→ Written instruction
Count the lines below that contain the word "values". Give only the number.

→ Provided data
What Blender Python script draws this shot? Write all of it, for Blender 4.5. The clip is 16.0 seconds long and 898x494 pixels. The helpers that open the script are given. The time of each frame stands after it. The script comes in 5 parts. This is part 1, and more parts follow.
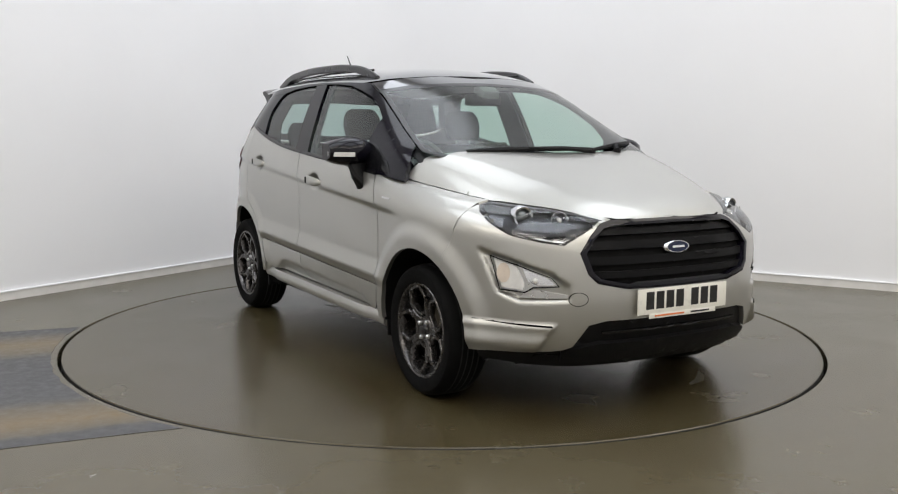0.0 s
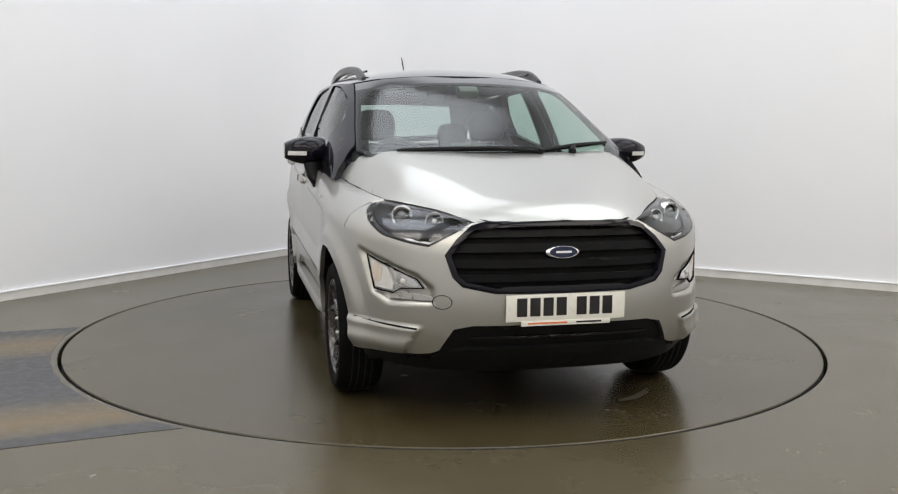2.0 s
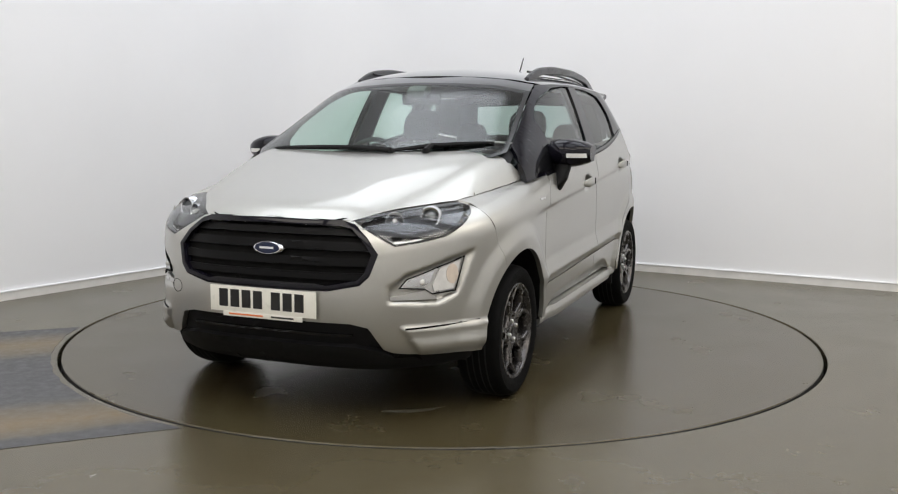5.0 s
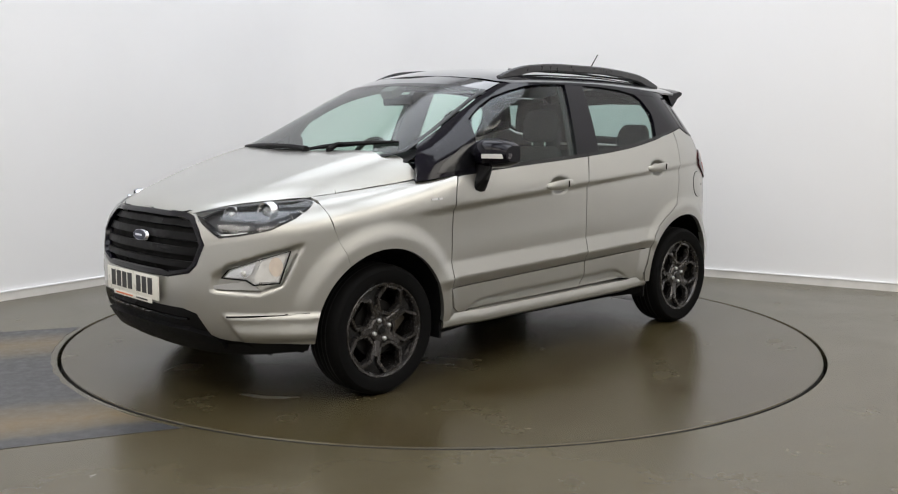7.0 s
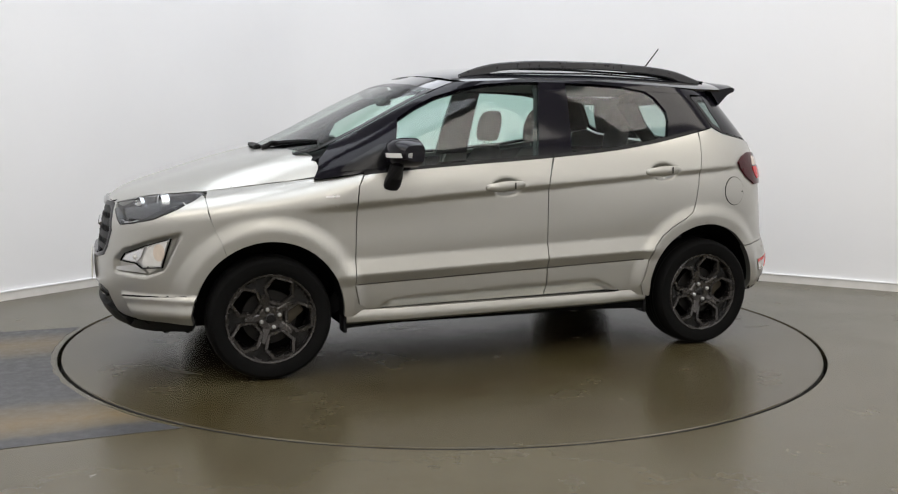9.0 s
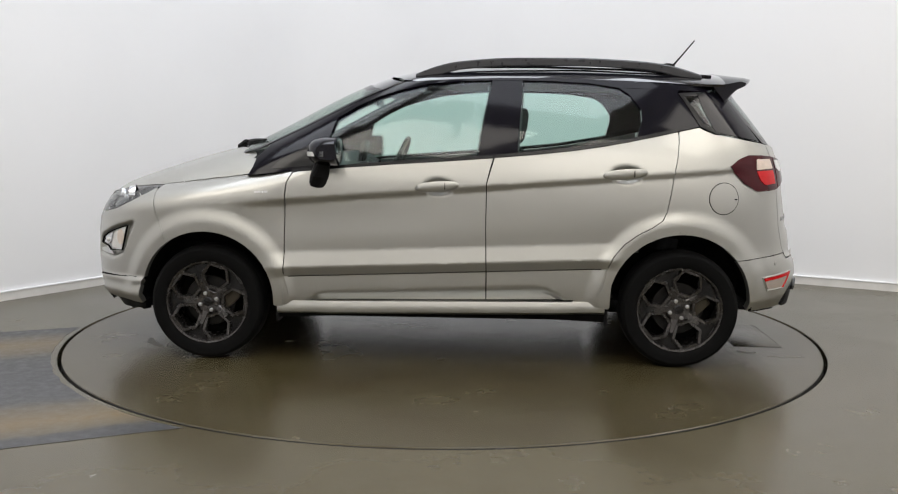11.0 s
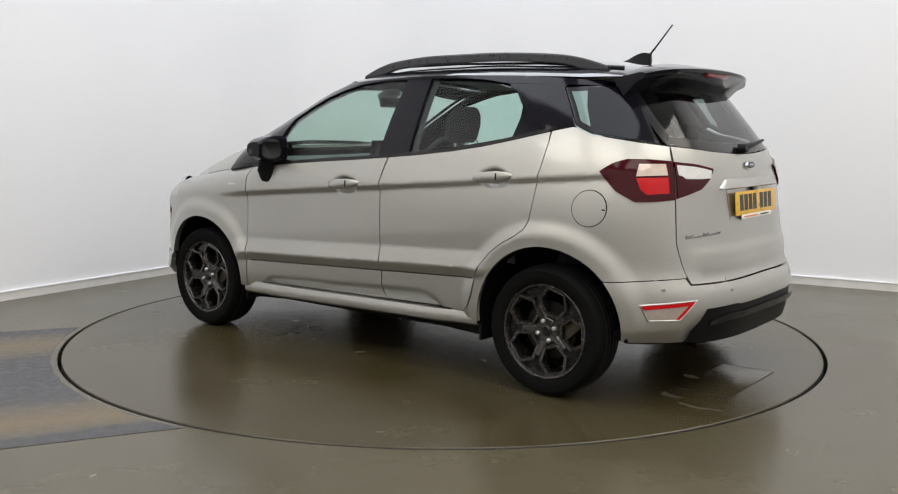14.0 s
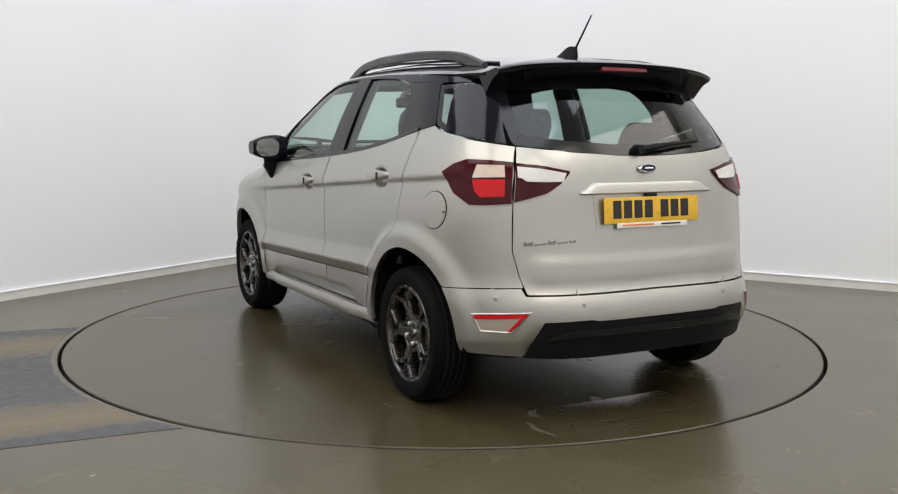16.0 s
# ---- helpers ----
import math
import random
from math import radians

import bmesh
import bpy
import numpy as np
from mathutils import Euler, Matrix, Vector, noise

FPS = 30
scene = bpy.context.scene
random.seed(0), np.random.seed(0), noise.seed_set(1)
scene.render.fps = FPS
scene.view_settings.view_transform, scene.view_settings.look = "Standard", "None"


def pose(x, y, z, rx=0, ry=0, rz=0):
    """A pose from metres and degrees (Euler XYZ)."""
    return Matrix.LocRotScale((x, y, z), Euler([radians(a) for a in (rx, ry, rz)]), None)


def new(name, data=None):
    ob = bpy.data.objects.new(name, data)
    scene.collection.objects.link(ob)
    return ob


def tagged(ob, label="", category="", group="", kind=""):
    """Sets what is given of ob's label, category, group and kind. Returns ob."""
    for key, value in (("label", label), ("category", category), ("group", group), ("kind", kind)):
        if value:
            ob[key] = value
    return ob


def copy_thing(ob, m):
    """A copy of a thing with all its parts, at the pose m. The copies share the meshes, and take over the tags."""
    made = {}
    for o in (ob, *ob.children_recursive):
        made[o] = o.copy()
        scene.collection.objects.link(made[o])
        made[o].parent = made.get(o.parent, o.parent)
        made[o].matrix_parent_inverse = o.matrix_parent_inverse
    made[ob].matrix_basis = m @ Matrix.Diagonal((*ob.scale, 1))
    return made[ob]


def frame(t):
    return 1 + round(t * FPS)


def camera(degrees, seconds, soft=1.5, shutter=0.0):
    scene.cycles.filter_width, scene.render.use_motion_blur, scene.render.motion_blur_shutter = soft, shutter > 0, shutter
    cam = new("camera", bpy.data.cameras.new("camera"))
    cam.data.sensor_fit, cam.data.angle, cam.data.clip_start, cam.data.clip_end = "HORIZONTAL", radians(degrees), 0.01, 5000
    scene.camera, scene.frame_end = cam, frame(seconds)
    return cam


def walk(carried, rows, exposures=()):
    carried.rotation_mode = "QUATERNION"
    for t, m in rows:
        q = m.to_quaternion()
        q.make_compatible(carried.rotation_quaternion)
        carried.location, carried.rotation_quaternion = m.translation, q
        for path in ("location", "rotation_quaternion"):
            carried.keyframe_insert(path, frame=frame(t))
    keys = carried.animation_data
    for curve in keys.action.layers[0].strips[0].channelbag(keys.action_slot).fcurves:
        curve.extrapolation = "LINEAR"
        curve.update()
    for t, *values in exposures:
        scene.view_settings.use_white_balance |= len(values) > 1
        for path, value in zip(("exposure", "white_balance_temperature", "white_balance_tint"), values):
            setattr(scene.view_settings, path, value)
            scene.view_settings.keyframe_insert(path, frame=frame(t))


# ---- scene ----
# the camera stands on a tripod, 1.25 m above the floor
cam = camera(51.25, 16.0, soft=1.15)
EYE = pose(0, -5.784, 1.246, 82.82, -0.4, -0.26)
walk(cam, [(0.0, EYE), (16.0, EYE)])

# ---------------------------------------------------------------- light
scene.view_settings.exposure = 0.0
world = bpy.data.worlds.new("world")
scene.world = world
world.use_nodes = True
world.node_tree.nodes["Background"].inputs[0].default_value = (0.8, 0.85, 1.0, 1)
world.node_tree.nodes["Background"].inputs[1].default_value = 0.02

# plan of the studio: two walls meet behind the turntable in a rounded corner
CORNER = Vector((-1.11, 4.09))
ALONG_A = Vector((-0.536, -0.844))   # down the wall on the one side
ALONG_B = Vector((0.873, -0.488))    # down the wall on the other side
CEIL = 5.2
RING = 2.236


def plan(a, b, z=0.0):
    """A place by its distance from the corner along both walls."""
    p = CORNER + ALONG_A * a + ALONG_B * b
    return Vector((p.x, p.y, z))


def strip_light(a, b, size_x, size_y, power, colour):
    lamp = bpy.data.lights.new("ceiling_light", "AREA")
    lamp.shape, lamp.size, lamp.size_y, lamp.energy, lamp.color = "RECTANGLE", size_x, size_y, power, colour
    ob = new("ceiling_light_glow", lamp)
    p = plan(a, b, CEIL - 0.09)
    turn = math.degrees(math.atan2(ALONG_B.y, ALONG_B.x))
    ob.matrix_world = pose(p.x, p.y, p.z, 0, 0, turn)
    return ob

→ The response
3